AT length the tyrant stays his iron rod,
At length the iron rod can hurt no more;
The slave soft slumbers 'neath this verdant sod,
And all his years of misery are o'er.
Perchance, his soul was framed of finest mould,
His heart to goodness feelingly aspir'd;
Perchance, strong sense his every word controul'd,
And glow'd his breast with heat seraphic fir'd.
Perchance his deeds bely'd his sable hue,
And every sentiment deserv'd a throne:
But labour hid him from the general view,
And fell oppression mark'd him for her own.
O'er his low grave no tender parents weep,
Nor widow wails his loss, by all forgot;
No friends sincere their holy vigils keep,
Nor infant fingers deck the mournful spot.
Yet, far more honour'd his unsculptur'd tomb,
More sacred far than all the vaulted great;
Unwonted brightness clears his parting gloom,
And Heav'n approving smiles upon his state.
Nor thou with supercilious look deride
This votive strain, or his rough state despise;
How vain thy vaunting, impotent thy pride!
Behold him, thy superior in the skies.
Though learning fled his rude untutor'd mind,
And all the superfluities of art;
Though to his form the graces ne'er inclined,
His were the beauties of the head and heart.
Full oft the primrose courts the hawthorn shade,
And spreads her fragrance on the mean resort;
Full oft the cot receives the peasant's head,
Whose wond'rous merits had adorn'd a court.
Pass but some æras with a rapid flight,
Where then the splendours of this terrine ball?
Sunk in the bosom of oblivion's night;
And death, the ancient chronicler of all.
A genius's life has always something uncommon and different from every other: so Thomas Dermody's brief life (1775-1802) is marked by many extravagances and unfortunate adventures. The period of his lifetime embraces many historical events that changed the face of Europe: the most agitated period of the abolition controversy (1788-1792), the French Revolution (1789) , and the Act of Union between England and Ireland (1801).
The revelation of Dermody's poetical talent began very early, at the age of nine, when he was Classics asistant in the same school ( in Ireland) where his father, an alcoholic, taught. While still a child the so called "Irish Chatterton" ran away to Dublin where he lived under the protection of several wealthy patrons, each of whom abandoned him in turn. Dermody spent most of his days in debt, walking the streets and intoxicated, a vexation to his patrons. Most disappointed of all, perhaps, was Rev. Austin, who published a collection of Dermody's poems in 1792. In 1793 Dermody exalted the ideals of the French Revolution through his pamphlet The Right of Justice or Rational Liberty. His enlistment in the army at the age of 19 seemed to mark a new turning point in his life. The enlistment brought him to England and gave him the satisfaction of a promotion as a second lieutenant. It also promised him, for the first time, a measure of independence from the yoke of patronage. Dermody, however, turned back to the abuse of alcohol which led in turn back to poverty. He returned to live in the streets where he died as a wretched beggar, ill and drunk, in 1802 at the age of twenty-seven. His memorable last words were:"I am vicious because I like it".

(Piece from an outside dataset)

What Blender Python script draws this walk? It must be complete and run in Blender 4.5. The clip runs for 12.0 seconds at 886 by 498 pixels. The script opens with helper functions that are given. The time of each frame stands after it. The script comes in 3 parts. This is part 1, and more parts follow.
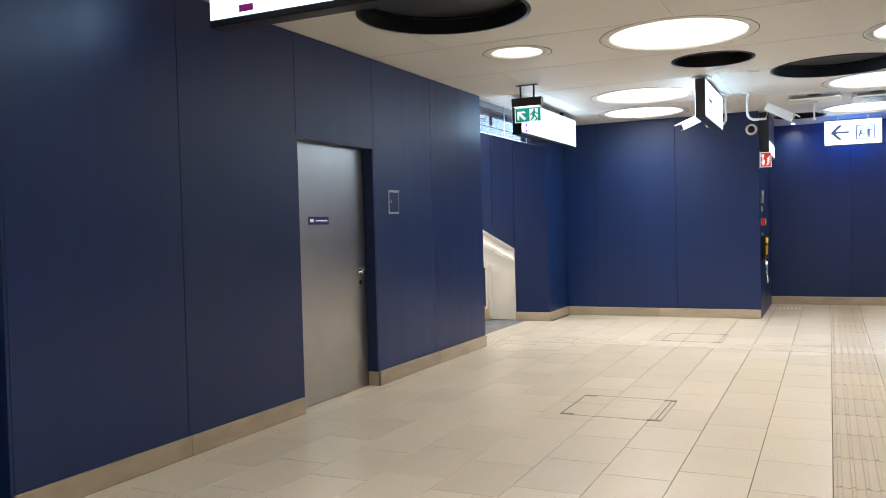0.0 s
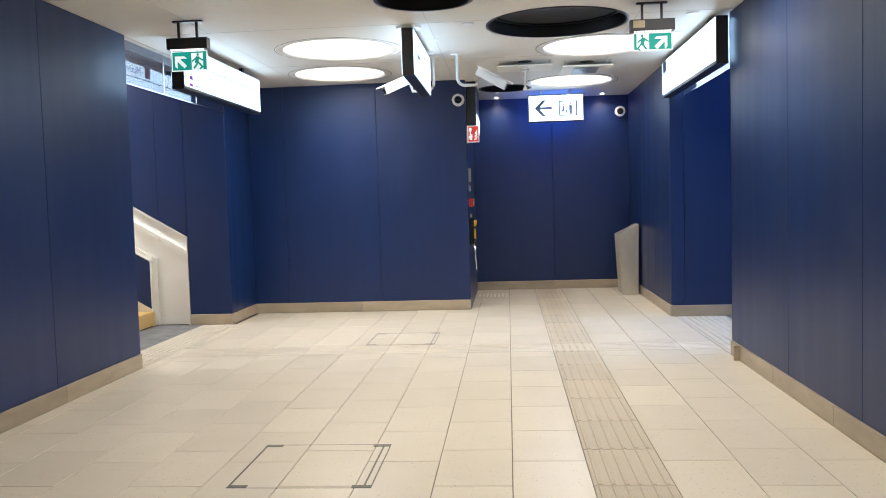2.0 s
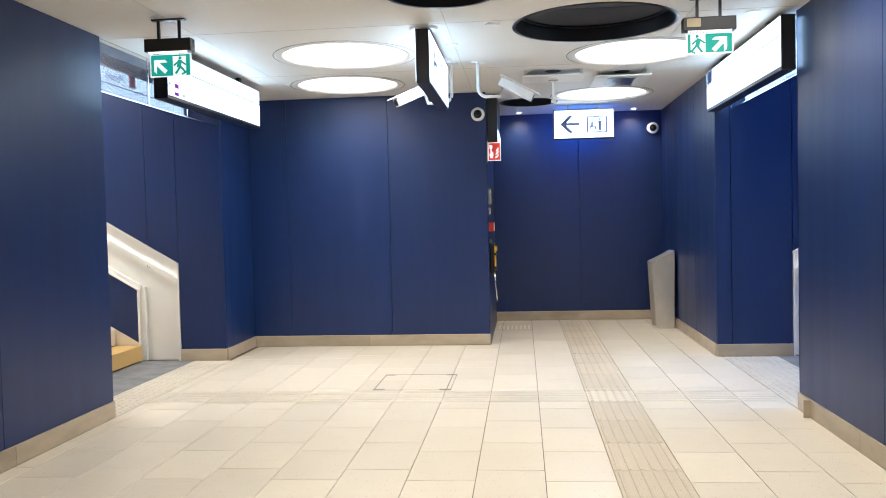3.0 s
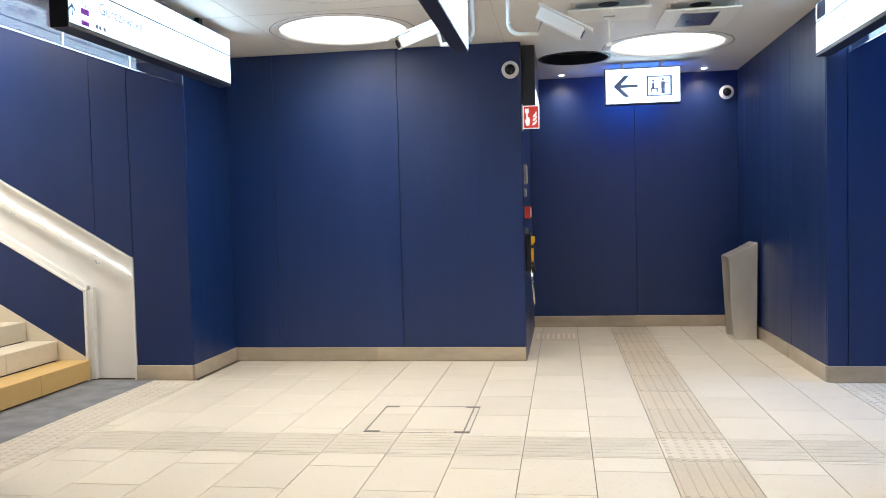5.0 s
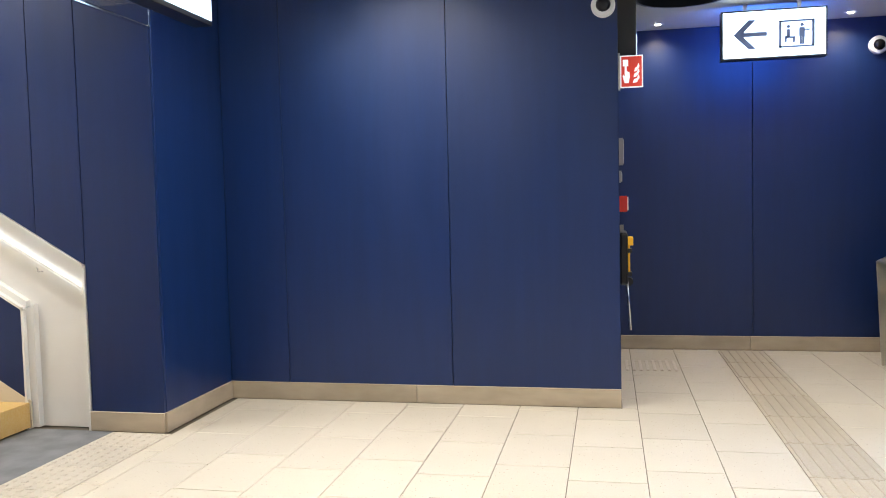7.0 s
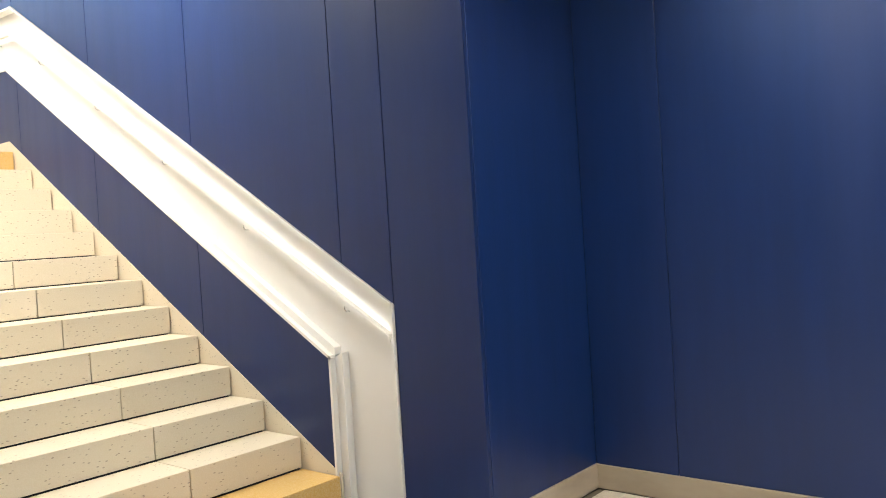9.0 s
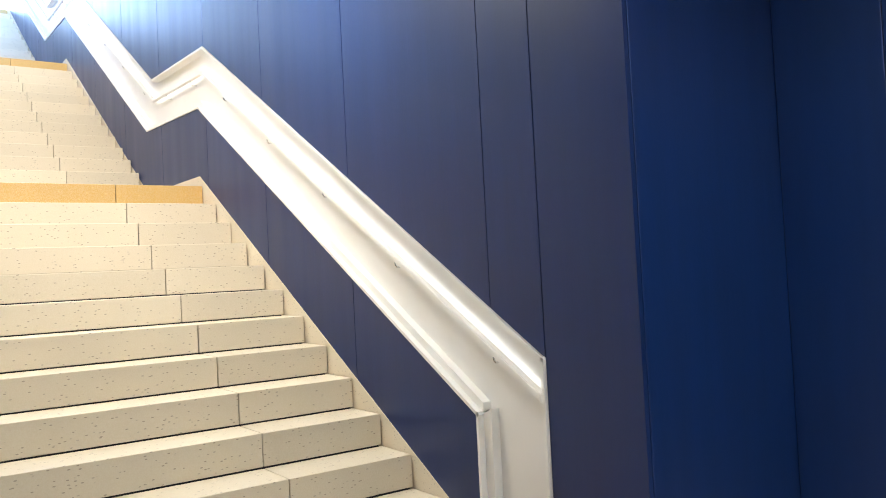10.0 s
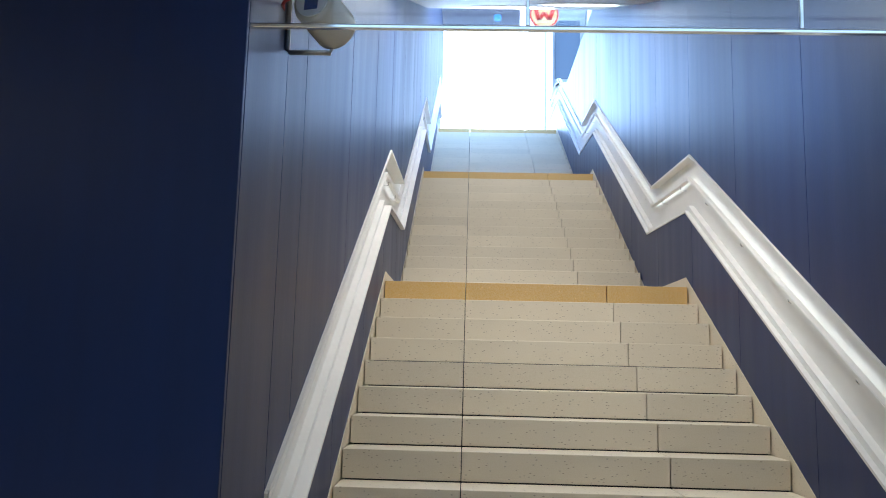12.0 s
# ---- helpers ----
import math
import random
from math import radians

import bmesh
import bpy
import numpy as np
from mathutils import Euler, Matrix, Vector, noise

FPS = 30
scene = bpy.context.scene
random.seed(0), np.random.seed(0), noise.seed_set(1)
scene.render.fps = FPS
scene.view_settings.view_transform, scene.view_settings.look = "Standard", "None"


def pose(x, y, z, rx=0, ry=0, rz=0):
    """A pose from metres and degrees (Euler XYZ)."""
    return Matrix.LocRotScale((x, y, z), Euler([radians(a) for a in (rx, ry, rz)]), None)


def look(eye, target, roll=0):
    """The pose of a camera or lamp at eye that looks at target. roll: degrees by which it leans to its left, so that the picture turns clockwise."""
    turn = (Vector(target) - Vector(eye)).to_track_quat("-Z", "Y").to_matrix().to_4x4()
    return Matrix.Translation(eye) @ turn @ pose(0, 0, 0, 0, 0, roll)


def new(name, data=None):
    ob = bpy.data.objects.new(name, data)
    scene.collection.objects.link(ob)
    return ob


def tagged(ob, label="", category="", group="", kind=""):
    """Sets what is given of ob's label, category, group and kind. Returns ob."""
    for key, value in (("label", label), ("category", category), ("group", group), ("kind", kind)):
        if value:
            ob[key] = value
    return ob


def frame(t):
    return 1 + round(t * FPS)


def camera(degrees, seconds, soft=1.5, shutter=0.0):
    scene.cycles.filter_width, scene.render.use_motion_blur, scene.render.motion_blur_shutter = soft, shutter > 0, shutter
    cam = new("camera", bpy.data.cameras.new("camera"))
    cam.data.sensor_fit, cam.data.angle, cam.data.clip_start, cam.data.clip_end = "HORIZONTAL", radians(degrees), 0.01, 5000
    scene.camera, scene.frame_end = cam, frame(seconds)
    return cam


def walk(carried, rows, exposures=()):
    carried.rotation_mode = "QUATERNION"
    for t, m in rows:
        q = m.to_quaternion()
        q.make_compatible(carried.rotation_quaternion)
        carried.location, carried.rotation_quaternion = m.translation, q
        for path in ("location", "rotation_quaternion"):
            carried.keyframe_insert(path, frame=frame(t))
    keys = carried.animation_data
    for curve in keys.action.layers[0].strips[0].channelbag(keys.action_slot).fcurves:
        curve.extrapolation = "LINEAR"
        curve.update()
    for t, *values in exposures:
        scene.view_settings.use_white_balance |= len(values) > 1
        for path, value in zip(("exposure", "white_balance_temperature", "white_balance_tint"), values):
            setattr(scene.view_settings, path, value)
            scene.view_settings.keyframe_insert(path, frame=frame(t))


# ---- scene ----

The date of publication of The Harp of Erin (1807), edited by James Grant Raymond, coincides with the approval of the Abolition Act prohibiting the slave trade. "On a Dead Negro" is a very touching anti-slavery poem that denounces the oppression suffered by slaves and compares the different destinies that the "seraphic" and noble soul of the "dead negro" and the "supercilious" soul of his tyrant will meet.The use of the article "a" in the title indicates that the subject of the poem is not a definite person but one "dead negro" like many others, without an identity, as many (beginning with the slave-traders) then believed. Dermody's reproach towards the owner of slaves is very strong: "How vain thy vaunting, impotent thy pride!" (23). Death, the "ancient chronicler of all", finally gives rest to the negro of the title, whose "years of misery are o'er" (4).
Dermody, Thomas "On a Dead Negro", The Harp of Erin, containing the poetical works of the late Thomas Dermody, vol. 2 (London: Richard Phillips, 1807), pp.118-119.